*Collected data*

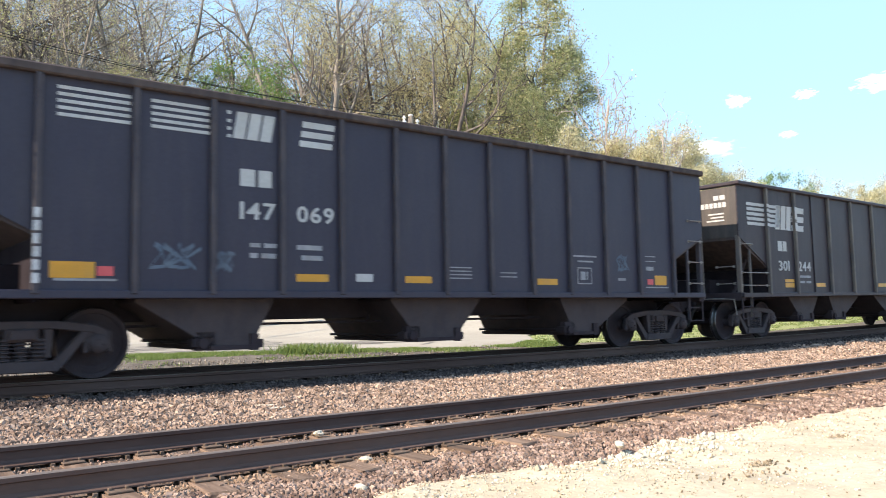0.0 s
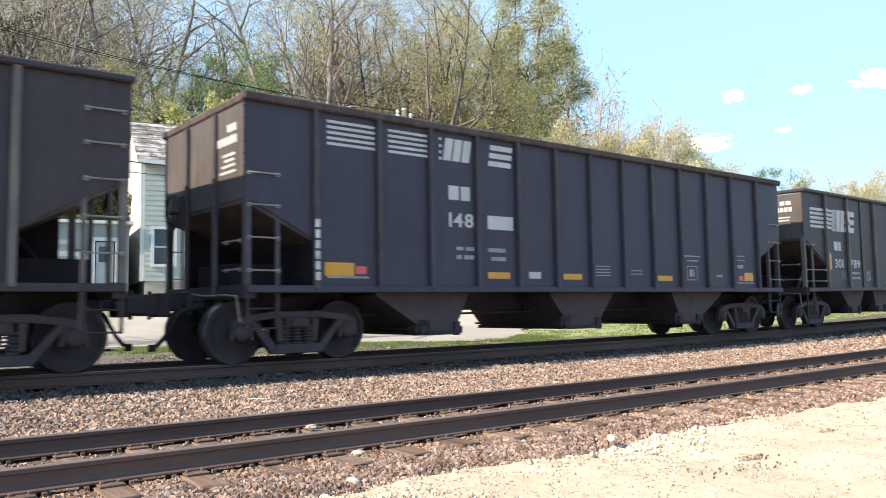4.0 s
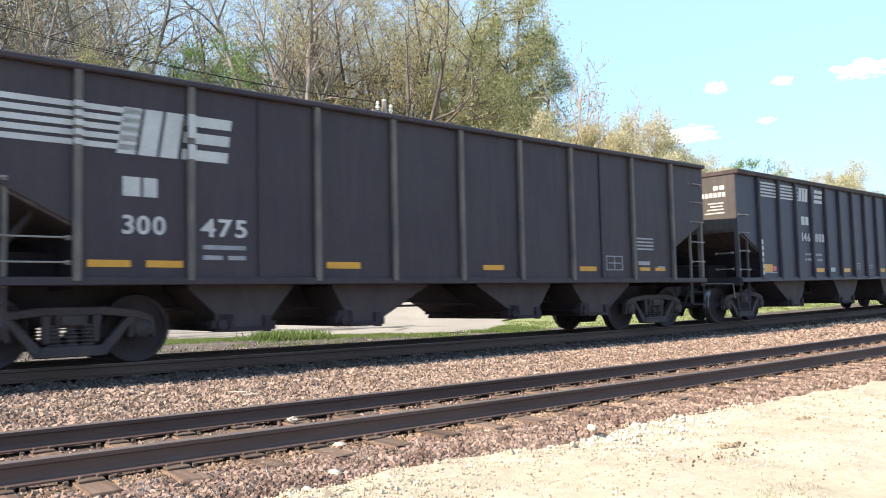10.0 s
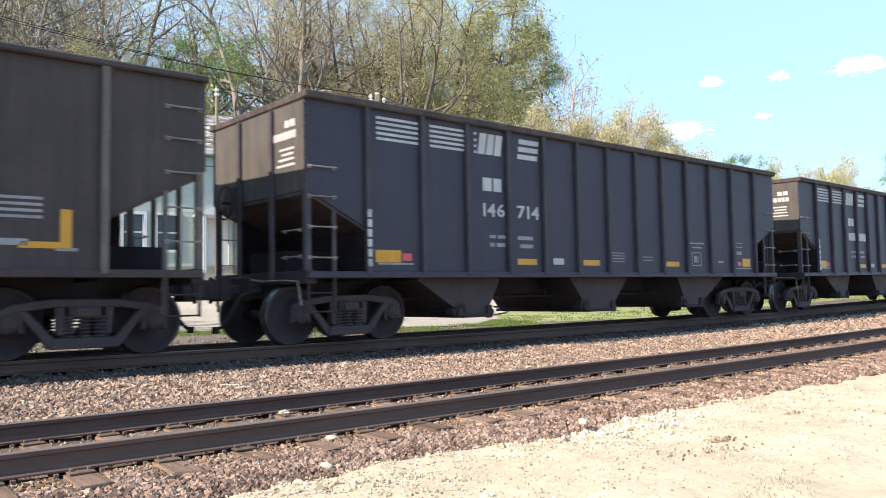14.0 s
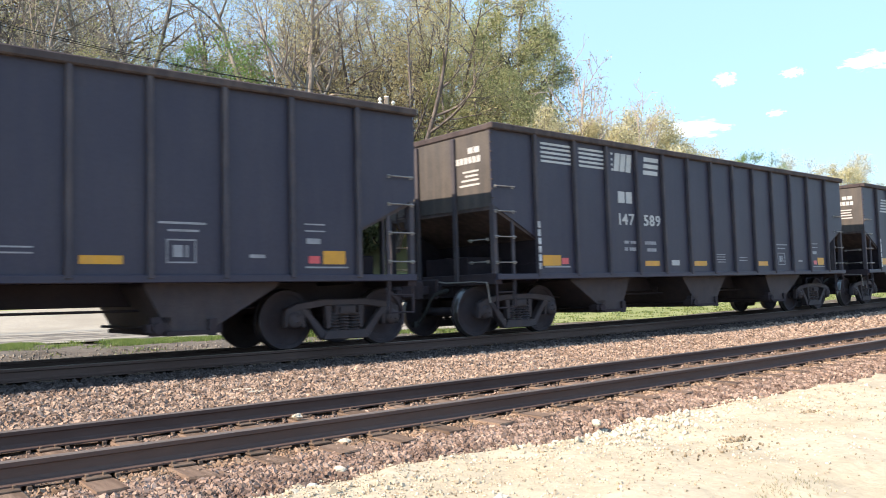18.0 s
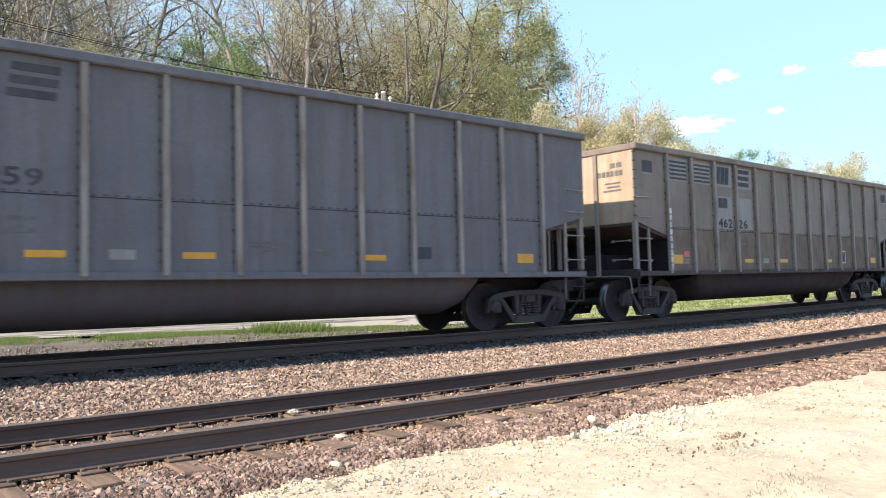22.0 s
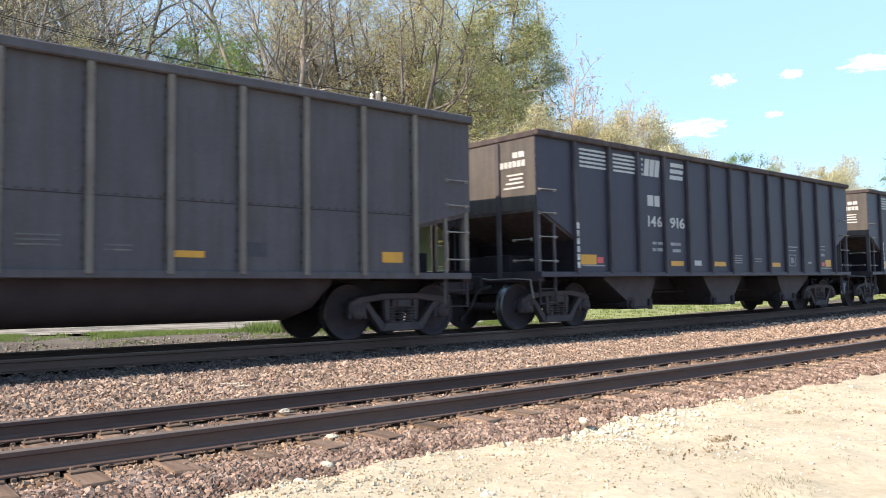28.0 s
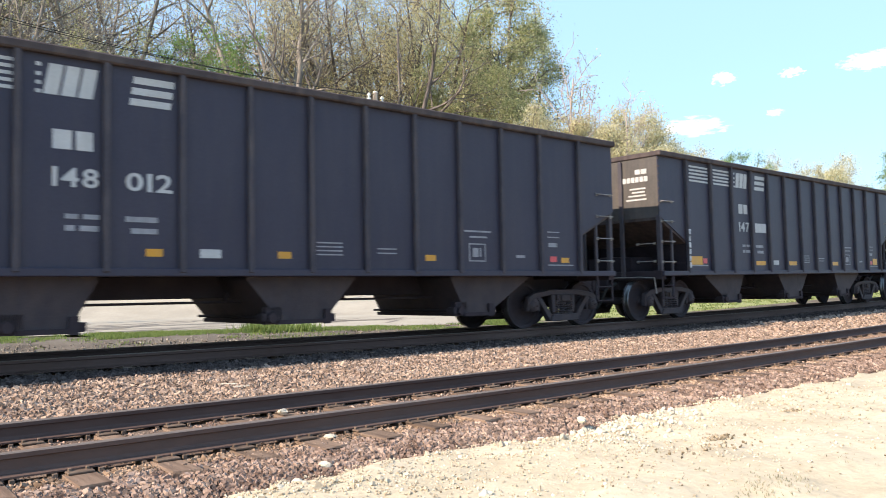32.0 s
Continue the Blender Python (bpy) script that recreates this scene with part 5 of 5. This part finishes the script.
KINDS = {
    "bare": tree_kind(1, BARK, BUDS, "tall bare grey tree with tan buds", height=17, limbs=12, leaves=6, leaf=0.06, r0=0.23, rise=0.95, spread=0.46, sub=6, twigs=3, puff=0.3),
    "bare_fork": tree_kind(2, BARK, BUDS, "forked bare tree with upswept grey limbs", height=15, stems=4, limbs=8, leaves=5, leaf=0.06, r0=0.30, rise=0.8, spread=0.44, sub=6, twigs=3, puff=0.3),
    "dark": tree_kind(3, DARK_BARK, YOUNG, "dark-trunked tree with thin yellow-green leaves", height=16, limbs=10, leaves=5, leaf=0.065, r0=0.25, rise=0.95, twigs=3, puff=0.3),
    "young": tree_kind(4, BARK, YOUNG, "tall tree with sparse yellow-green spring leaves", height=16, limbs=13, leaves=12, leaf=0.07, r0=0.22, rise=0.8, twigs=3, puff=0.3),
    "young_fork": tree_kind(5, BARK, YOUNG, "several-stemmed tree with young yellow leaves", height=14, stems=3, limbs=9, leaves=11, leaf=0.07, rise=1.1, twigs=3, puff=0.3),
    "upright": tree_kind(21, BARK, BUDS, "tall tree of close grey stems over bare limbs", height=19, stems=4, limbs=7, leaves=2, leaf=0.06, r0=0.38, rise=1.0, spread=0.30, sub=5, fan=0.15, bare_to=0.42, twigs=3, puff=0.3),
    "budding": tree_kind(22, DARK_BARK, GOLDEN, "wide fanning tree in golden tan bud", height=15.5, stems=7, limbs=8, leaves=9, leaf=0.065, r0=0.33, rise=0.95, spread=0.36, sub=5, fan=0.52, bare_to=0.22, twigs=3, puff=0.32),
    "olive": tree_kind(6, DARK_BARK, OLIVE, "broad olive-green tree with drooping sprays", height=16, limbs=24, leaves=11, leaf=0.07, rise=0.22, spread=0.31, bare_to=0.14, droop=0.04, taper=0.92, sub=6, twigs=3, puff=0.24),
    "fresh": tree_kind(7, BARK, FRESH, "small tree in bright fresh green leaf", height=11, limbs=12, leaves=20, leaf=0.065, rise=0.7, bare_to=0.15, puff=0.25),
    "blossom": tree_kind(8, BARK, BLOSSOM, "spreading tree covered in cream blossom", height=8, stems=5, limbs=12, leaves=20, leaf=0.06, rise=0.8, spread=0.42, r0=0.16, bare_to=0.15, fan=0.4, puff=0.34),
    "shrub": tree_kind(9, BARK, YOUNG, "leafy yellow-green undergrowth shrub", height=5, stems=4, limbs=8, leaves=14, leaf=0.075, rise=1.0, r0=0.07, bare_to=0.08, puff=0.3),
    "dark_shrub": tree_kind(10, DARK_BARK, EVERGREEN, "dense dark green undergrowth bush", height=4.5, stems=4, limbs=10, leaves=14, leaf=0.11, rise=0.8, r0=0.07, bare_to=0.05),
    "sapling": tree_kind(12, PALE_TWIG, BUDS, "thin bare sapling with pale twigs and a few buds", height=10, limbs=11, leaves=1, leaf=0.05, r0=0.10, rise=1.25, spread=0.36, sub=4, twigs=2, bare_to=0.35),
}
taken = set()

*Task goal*
Each line of the material must be retyped exactly, except that images are omitted.

*Output for this task*
0.0 s
4.0 s
10.0 s
14.0 s
18.0 s
22.0 s
28.0 s
32.0 s
Continue the Blender Python (bpy) script that recreates this scene with part 5 of 5. This part finishes the script.
KINDS = {
    "bare": tree_kind(1, BARK, BUDS, "tall bare grey tree with tan buds", height=17, limbs=12, leaves=6, leaf=0.06, r0=0.23, rise=0.95, spread=0.46, sub=6, twigs=3, puff=0.3),
    "bare_fork": tree_kind(2, BARK, BUDS, "forked bare tree with upswept grey limbs", height=15, stems=4, limbs=8, leaves=5, leaf=0.06, r0=0.30, rise=0.8, spread=0.44, sub=6, twigs=3, puff=0.3),
    "dark": tree_kind(3, DARK_BARK, YOUNG, "dark-trunked tree with thin yellow-green leaves", height=16, limbs=10, leaves=5, leaf=0.065, r0=0.25, rise=0.95, twigs=3, puff=0.3),
    "young": tree_kind(4, BARK, YOUNG, "tall tree with sparse yellow-green spring leaves", height=16, limbs=13, leaves=12, leaf=0.07, r0=0.22, rise=0.8, twigs=3, puff=0.3),
    "young_fork": tree_kind(5, BARK, YOUNG, "several-stemmed tree with young yellow leaves", height=14, stems=3, limbs=9, leaves=11, leaf=0.07, rise=1.1, twigs=3, puff=0.3),
    "upright": tree_kind(21, BARK, BUDS, "tall tree of close grey stems over bare limbs", height=19, stems=4, limbs=7, leaves=2, leaf=0.06, r0=0.38, rise=1.0, spread=0.30, sub=5, fan=0.15, bare_to=0.42, twigs=3, puff=0.3),
    "budding": tree_kind(22, DARK_BARK, GOLDEN, "wide fanning tree in golden tan bud", height=15.5, stems=7, limbs=8, leaves=9, leaf=0.065, r0=0.33, rise=0.95, spread=0.36, sub=5, fan=0.52, bare_to=0.22, twigs=3, puff=0.32),
    "olive": tree_kind(6, DARK_BARK, OLIVE, "broad olive-green tree with drooping sprays", height=16, limbs=24, leaves=11, leaf=0.07, rise=0.22, spread=0.31, bare_to=0.14, droop=0.04, taper=0.92, sub=6, twigs=3, puff=0.24),
    "fresh": tree_kind(7, BARK, FRESH, "small tree in bright fresh green leaf", height=11, limbs=12, leaves=20, leaf=0.065, rise=0.7, bare_to=0.15, puff=0.25),
    "blossom": tree_kind(8, BARK, BLOSSOM, "spreading tree covered in cream blossom", height=8, stems=5, limbs=12, leaves=20, leaf=0.06, rise=0.8, spread=0.42, r0=0.16, bare_to=0.15, fan=0.4, puff=0.34),
    "shrub": tree_kind(9, BARK, YOUNG, "leafy yellow-green undergrowth shrub", height=5, stems=4, limbs=8, leaves=14, leaf=0.075, rise=1.0, r0=0.07, bare_to=0.08, puff=0.3),
    "dark_shrub": tree_kind(10, DARK_BARK, EVERGREEN, "dense dark green undergrowth bush", height=4.5, stems=4, limbs=10, leaves=14, leaf=0.11, rise=0.8, r0=0.07, bare_to=0.05),
    "sapling": tree_kind(12, PALE_TWIG, BUDS, "thin bare sapling with pale twigs and a few buds", height=10, limbs=11, leaves=1, leaf=0.05, r0=0.10, rise=1.25, spread=0.36, sub=4, twigs=2, bare_to=0.35),
}
taken = set()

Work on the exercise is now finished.